In the listing that follows, locate the line containing "Continue the Blender" and the line containing "with a tall". Retype exactly those two lines and every line between them, and nothing more.
-.-.-
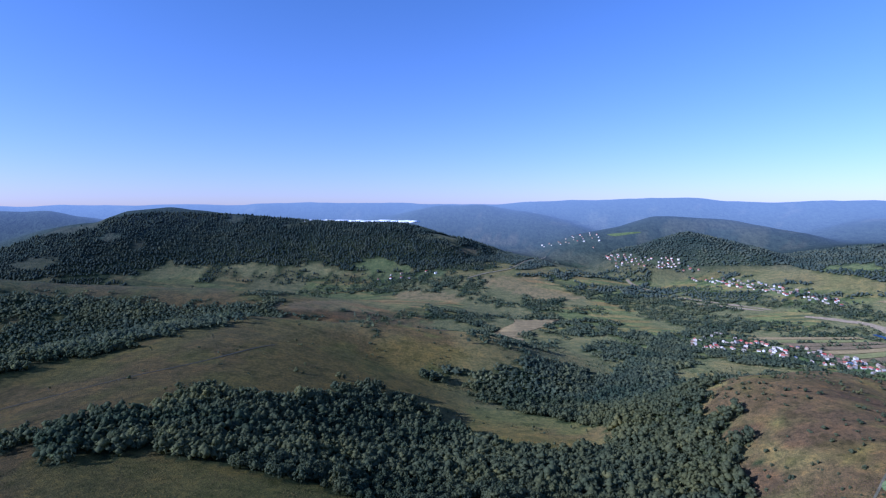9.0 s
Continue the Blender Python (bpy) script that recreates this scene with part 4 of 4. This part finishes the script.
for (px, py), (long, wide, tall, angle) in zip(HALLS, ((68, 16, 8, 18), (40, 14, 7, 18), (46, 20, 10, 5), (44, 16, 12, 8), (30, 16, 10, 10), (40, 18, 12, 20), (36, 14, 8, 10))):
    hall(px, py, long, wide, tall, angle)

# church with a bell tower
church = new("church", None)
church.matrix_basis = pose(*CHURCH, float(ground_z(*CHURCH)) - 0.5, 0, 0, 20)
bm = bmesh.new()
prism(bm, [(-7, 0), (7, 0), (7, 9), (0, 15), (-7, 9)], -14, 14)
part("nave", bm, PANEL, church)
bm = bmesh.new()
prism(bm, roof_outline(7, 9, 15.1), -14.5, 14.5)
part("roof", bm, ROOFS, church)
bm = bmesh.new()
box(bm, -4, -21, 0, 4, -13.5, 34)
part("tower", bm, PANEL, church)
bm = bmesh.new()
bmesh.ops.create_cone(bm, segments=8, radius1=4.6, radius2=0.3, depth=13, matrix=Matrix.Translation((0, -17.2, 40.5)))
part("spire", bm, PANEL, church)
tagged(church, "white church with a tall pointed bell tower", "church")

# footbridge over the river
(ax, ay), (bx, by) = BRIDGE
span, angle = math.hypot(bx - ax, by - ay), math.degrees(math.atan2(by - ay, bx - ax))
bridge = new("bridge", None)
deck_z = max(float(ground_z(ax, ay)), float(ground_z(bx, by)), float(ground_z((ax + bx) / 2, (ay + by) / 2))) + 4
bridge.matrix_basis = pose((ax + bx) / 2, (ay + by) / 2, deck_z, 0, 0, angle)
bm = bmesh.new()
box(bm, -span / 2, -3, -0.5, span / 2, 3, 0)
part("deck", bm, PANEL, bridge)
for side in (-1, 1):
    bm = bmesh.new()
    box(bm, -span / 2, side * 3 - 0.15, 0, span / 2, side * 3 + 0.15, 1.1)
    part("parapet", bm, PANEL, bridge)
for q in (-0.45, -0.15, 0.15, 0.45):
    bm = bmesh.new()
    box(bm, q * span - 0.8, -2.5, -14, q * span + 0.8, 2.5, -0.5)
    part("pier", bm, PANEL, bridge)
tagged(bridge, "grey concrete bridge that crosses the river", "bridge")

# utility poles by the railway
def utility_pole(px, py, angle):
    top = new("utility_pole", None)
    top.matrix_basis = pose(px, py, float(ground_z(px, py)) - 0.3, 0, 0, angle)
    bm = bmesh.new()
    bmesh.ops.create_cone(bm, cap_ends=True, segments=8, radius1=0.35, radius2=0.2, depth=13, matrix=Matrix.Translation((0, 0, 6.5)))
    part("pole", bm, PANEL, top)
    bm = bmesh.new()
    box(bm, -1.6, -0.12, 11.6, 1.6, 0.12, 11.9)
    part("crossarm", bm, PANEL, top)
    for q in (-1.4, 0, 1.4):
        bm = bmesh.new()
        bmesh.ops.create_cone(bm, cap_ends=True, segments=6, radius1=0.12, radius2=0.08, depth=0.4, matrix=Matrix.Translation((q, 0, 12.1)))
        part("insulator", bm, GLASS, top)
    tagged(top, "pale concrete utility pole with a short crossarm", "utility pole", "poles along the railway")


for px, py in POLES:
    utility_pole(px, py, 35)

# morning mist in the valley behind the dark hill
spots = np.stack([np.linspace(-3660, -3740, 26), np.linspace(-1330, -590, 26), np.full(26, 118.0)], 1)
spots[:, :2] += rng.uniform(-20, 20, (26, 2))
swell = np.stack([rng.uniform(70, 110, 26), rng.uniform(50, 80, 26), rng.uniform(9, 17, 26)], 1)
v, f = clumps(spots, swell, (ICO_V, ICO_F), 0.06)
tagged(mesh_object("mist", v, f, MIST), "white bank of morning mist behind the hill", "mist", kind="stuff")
-.-.-
**SOLVED EXERCISE:**
Continue the Blender Python (bpy) script that recreates this scene with part 4 of 4. This part finishes the script.
for (px, py), (long, wide, tall, angle) in zip(HALLS, ((68, 16, 8, 18), (40, 14, 7, 18), (46, 20, 10, 5), (44, 16, 12, 8), (30, 16, 10, 10), (40, 18, 12, 20), (36, 14, 8, 10))):
    hall(px, py, long, wide, tall, angle)

# church with a bell tower
church = new("church", None)
church.matrix_basis = pose(*CHURCH, float(ground_z(*CHURCH)) - 0.5, 0, 0, 20)
bm = bmesh.new()
prism(bm, [(-7, 0), (7, 0), (7, 9), (0, 15), (-7, 9)], -14, 14)
part("nave", bm, PANEL, church)
bm = bmesh.new()
prism(bm, roof_outline(7, 9, 15.1), -14.5, 14.5)
part("roof", bm, ROOFS, church)
bm = bmesh.new()
box(bm, -4, -21, 0, 4, -13.5, 34)
part("tower", bm, PANEL, church)
bm = bmesh.new()
bmesh.ops.create_cone(bm, segments=8, radius1=4.6, radius2=0.3, depth=13, matrix=Matrix.Translation((0, -17.2, 40.5)))
part("spire", bm, PANEL, church)
tagged(church, "white church with a tall pointed bell tower", "church")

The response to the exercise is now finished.